» Exercise requirements
Starting with the first line of the listing, quote each line exactly until and including the one with "pose from metres", leaving pictures out.

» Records

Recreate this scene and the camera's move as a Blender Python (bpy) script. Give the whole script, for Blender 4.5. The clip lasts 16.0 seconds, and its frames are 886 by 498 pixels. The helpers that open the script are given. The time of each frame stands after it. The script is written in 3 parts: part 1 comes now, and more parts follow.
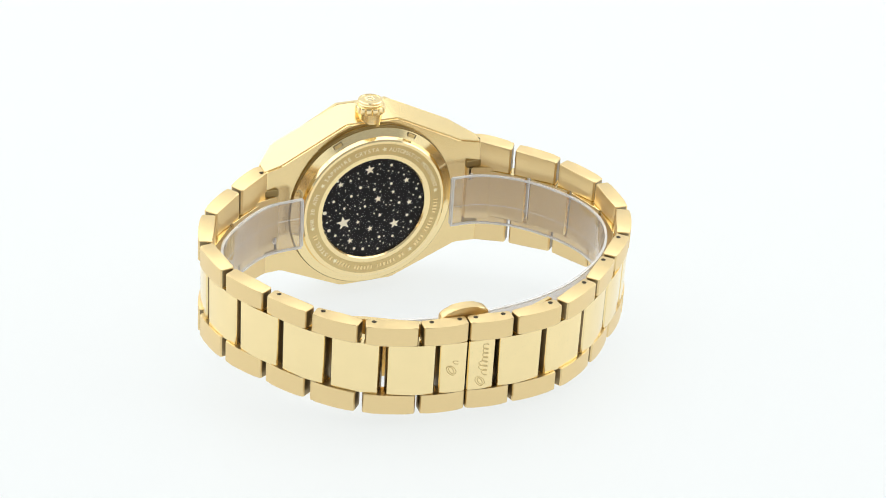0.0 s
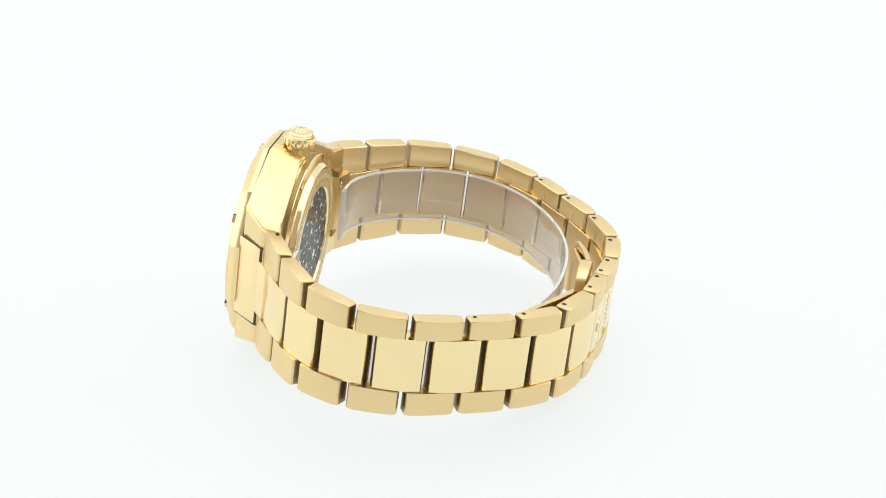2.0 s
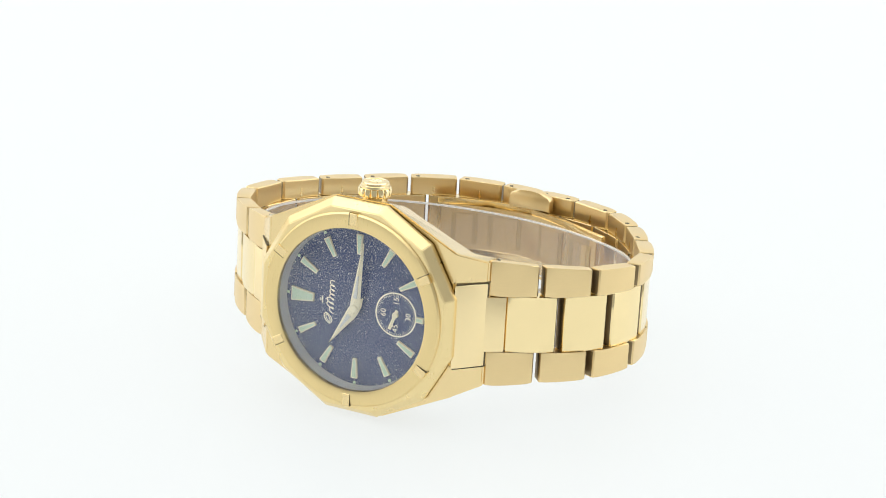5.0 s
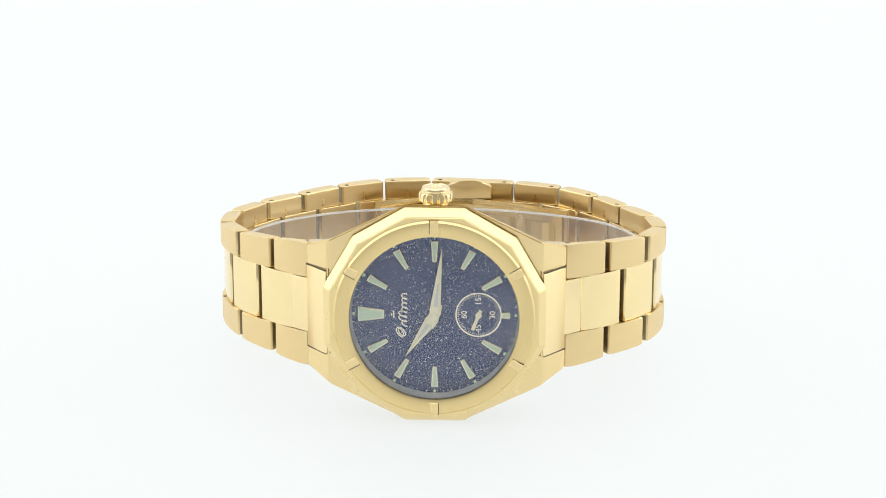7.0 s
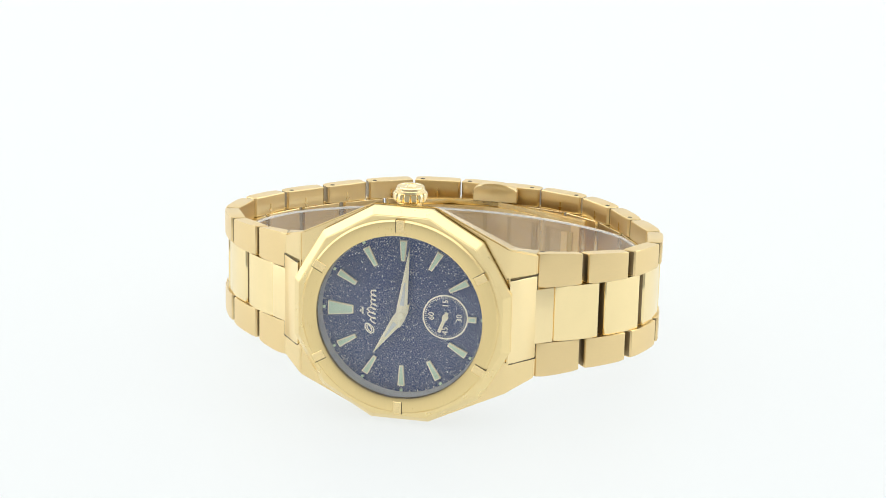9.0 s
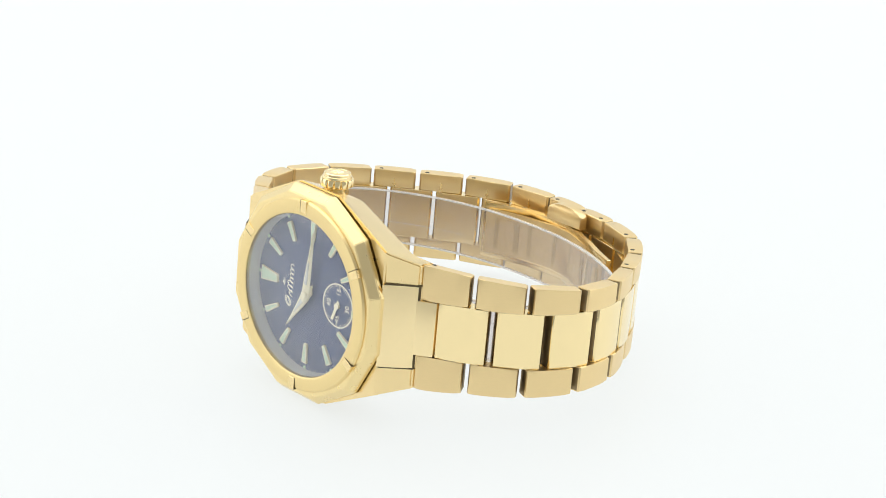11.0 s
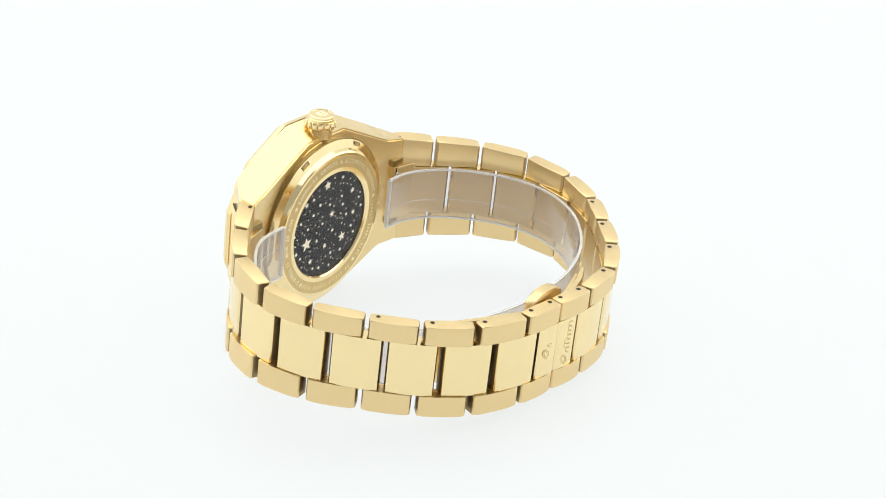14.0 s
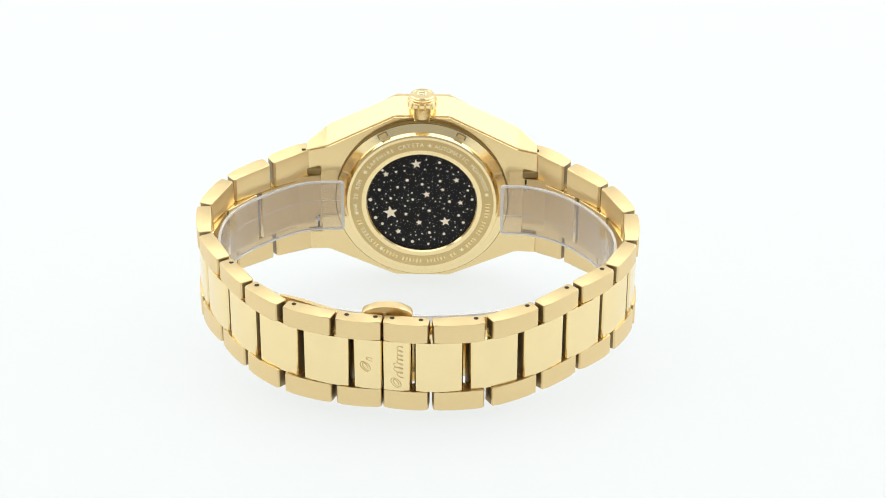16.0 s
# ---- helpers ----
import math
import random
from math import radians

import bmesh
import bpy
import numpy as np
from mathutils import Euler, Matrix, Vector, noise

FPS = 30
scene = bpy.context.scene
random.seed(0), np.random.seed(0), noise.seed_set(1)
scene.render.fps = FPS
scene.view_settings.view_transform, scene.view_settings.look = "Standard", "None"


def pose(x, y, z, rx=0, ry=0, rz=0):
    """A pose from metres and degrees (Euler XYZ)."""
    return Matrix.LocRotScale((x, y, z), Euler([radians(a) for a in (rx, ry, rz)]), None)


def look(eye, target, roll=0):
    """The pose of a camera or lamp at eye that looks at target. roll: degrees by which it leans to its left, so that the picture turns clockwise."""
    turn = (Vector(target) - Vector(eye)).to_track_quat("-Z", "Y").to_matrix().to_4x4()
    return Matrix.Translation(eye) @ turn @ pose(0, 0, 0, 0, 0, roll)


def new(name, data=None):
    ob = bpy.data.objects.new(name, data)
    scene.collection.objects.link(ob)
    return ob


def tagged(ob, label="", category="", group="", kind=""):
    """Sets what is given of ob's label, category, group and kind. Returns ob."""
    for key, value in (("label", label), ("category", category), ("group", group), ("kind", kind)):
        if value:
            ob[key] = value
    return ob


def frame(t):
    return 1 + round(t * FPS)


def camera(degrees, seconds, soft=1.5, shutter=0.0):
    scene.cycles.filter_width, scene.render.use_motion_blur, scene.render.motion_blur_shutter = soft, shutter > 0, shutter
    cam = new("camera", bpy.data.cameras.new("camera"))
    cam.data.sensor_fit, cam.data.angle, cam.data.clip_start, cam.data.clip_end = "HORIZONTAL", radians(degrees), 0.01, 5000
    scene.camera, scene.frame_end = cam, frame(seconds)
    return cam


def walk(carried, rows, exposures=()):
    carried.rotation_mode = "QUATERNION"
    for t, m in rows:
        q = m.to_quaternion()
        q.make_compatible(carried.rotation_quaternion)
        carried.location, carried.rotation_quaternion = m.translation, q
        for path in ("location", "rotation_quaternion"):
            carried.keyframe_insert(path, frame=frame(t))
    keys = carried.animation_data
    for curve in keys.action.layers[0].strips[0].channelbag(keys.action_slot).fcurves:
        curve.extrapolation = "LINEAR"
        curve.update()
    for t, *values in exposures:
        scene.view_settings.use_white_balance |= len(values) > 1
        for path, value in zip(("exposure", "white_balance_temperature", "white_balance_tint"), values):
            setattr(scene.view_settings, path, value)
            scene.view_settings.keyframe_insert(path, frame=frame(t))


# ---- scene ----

# The watch lies on its side, crown up, and turns about the world's z axis; the camera stands still.
MM = 0.001
cam = camera(23.218, 16.0, soft=1.0)
EYE = Vector((0.0, -0.367, 0.17587))
YAW, PITCH = radians(0.3816), radians(23.261)
AIM = EYE + Vector((math.sin(YAW) * math.cos(PITCH), math.cos(YAW) * math.cos(PITCH), -math.sin(PITCH)))
STILL = look(EYE, AIM, 0.115)
walk(cam, [(0.0, STILL), (16.0, STILL)], [(0.0, 0.0), (16.0, 0.0)])

# ---- light: a white photo tent with lamps behind its cloth, open to a dim room in front ----
world = bpy.data.worlds.new("room")
scene.world = world
world.use_nodes = True
bg = world.node_tree.nodes["Background"]
bg.inputs["Color"].default_value = (0.95, 0.98, 1.0, 1)
bg.inputs["Strength"].default_value = 0.46


def area(name, eye, target, w, h, watts, colour):
    la = bpy.data.lights.new(name, "AREA")
    la.shape, la.size, la.size_y, la.energy, la.color = "RECTANGLE", w, h, watts, colour
    ob = new(name, la)
    ob.matrix_world = look(eye, target)
    return ob


area("top_softbox", (0.0, 0.10, 0.775), (0.0, 0.10, 0.0), 1.40, 1.02, 4.4, (1.0, 0.995, 0.975))
area("side_softbox_west", (-0.705, 0.15, 0.40), (0.0, 0.15, 0.40), 0.70, 0.70, 1.45, (1.0, 0.995, 0.98))
area("side_softbox_east", (0.705, 0.15, 0.40), (0.0, 0.15, 0.40), 0.70, 0.70, 1.55, (0.95, 0.985, 1.0))


# ---- materials ----
def material(name):
    m = bpy.data.materials.new(name)
    m.use_nodes = True
    nt = m.node_tree
    return m, nt, nt.nodes["Principled BSDF"]


def node(nt, kind, **values):
    n = nt.nodes.new(kind)
    for k, v in values.items():
        n.inputs[k].default_value = v
    return n


def metal(name, colour, rough, grain=(1, 1, 1), grain_scale=900.0, bump=0.0, spread=0.06, tone=0.05):
    """Gold-plated steel: fine brushing stretched along one axis, faint smudges in the gloss."""
    m, nt, p = material(name)
    p.inputs["Metallic"].default_value = 1.0
    tc = node(nt, "ShaderNodeTexCoord")
    mp = node(nt, "ShaderNodeMapping", Scale=grain)
    fine = node(nt, "ShaderNodeTexNoise", Scale=grain_scale, Detail=3.0, Roughness=0.6)
    big = node(nt, "ShaderNodeTexNoise", Scale=90.0, Detail=4.0)
    nt.links.new(tc.outputs["Object"], mp.inputs["Vector"])
    nt.links.new(mp.outputs["Vector"], fine.inputs["Vector"])
    nt.links.new(tc.outputs["Object"], big.inputs["Vector"])
    ra = node(nt, "ShaderNodeMapRange", **{"From Min": 0.3, "From Max": 0.7, "To Min": max(0.02, rough - spread), "To Max": rough + spread})
    ad = node(nt, "ShaderNodeMath")
    ad.operation = "MULTIPLY_ADD"
    ad.inputs[1].default_value = 0.6
    nt.links.new(fine.outputs["Fac"], ad.inputs[0])
    mu = node(nt, "ShaderNodeMath")
    mu.operation = "MULTIPLY"
    mu.inputs[1].default_value = 0.4
    nt.links.new(big.outputs["Fac"], mu.inputs[0])
    nt.links.new(mu.outputs[0], ad.inputs[2])
    nt.links.new(ad.outputs[0], ra.inputs["Value"])
    nt.links.new(ra.outputs["Result"], p.inputs["Roughness"])
    mix = node(nt, "ShaderNodeMix")
    mix.data_type = "RGBA"
    mix.inputs["A"].default_value = (*[c * (1 - tone) for c in colour], 1)
    mix.inputs["B"].default_value = (*[min(1, c * (1 + tone)) for c in colour], 1)
    nt.links.new(fine.outputs["Fac"], mix.inputs["Factor"])
    nt.links.new(mix.outputs["Result"], p.inputs["Base Color"])
    if bump:
        b = node(nt, "ShaderNodeBump", Strength=bump, Distance=0.00002)
        nt.links.new(fine.outputs["Fac"], b.inputs["Height"])
        nt.links.new(b.outputs["Normal"], p.inputs["Normal"])
    return m


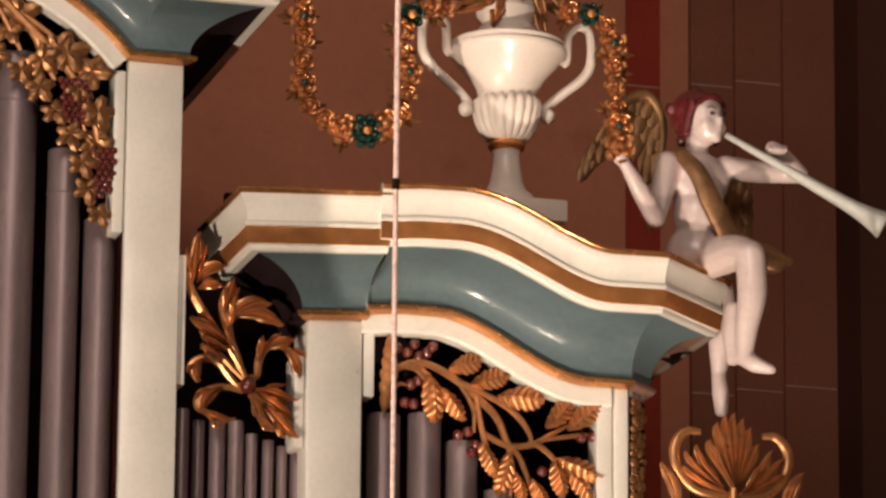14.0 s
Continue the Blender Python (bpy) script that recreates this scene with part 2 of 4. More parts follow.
def front_stations(line, y):
    """Mitred stations along a line of (x, z) on the front."""
    out = []
    n = len(line)
    for i, (x, z) in enumerate(line):
        d0 = Vector((x - line[i - 1][0], z - line[i - 1][1])).normalized() if i else None
        d1 = Vector((line[i + 1][0] - x, line[i + 1][1] - z)).normalized() if i < n - 1 else None
        d0, d1 = d0 or d1, d1 or d0
        t = (d0 + d1).normalized()
        k = 1 / max(t.dot(d1), 0.5)
        u = Vector((-t.y, 0, t.x)) * k
        if u.z < 0:
            u = -u
        out.append((Vector((x, y, z)), Vector((0, -1, 0)), u))
    return out


def sweep(stations, profile):
    bm = bmesh.new()
    strip(bm, [[st(a, b) if callable(st) else st[0] + st[1] * a + st[2] * b for a, b in profile] for st in stations])
    return bm


UP = Vector((0, 0, 1))
DEEP = 1.95


def cornice(parent, front, side_a, side_b):
    """The whole cornice: painted front, and returns to the wall whose coves and trim are dark brown."""
    for name, mat, prof in SECTION:
        part(name, sweep(front, prof), mat, parent)
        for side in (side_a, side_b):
            part(name + "_return", sweep(side, prof), DARKRETURN if name in ("cove", "gilt_trim") else mat, parent)


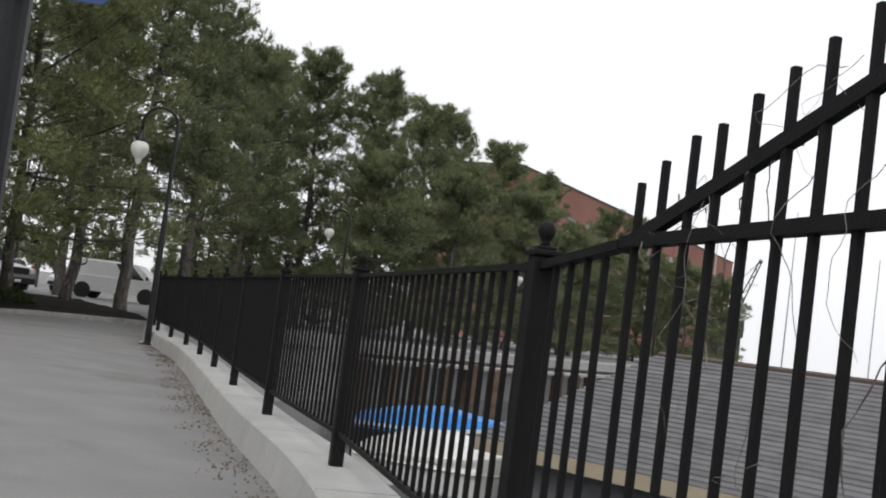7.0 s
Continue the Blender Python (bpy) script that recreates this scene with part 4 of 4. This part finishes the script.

» Exercise answer
Recreate this scene and the camera's move as a Blender Python (bpy) script. Give the whole script, for Blender 4.5. The clip lasts 16.0 seconds, and its frames are 886 by 498 pixels. The helpers that open the script are given. The time of each frame stands after it. The script is written in 3 parts: part 1 comes now, and more parts follow.
0.0 s
2.0 s
5.0 s
7.0 s
9.0 s
11.0 s
14.0 s
16.0 s
# ---- helpers ----
import math
import random
from math import radians

import bmesh
import bpy
import numpy as np
from mathutils import Euler, Matrix, Vector, noise

FPS = 30
scene = bpy.context.scene
random.seed(0), np.random.seed(0), noise.seed_set(1)
scene.render.fps = FPS
scene.view_settings.view_transform, scene.view_settings.look = "Standard", "None"


def pose(x, y, z, rx=0, ry=0, rz=0):
    """A pose from metres and degrees (Euler XYZ)."""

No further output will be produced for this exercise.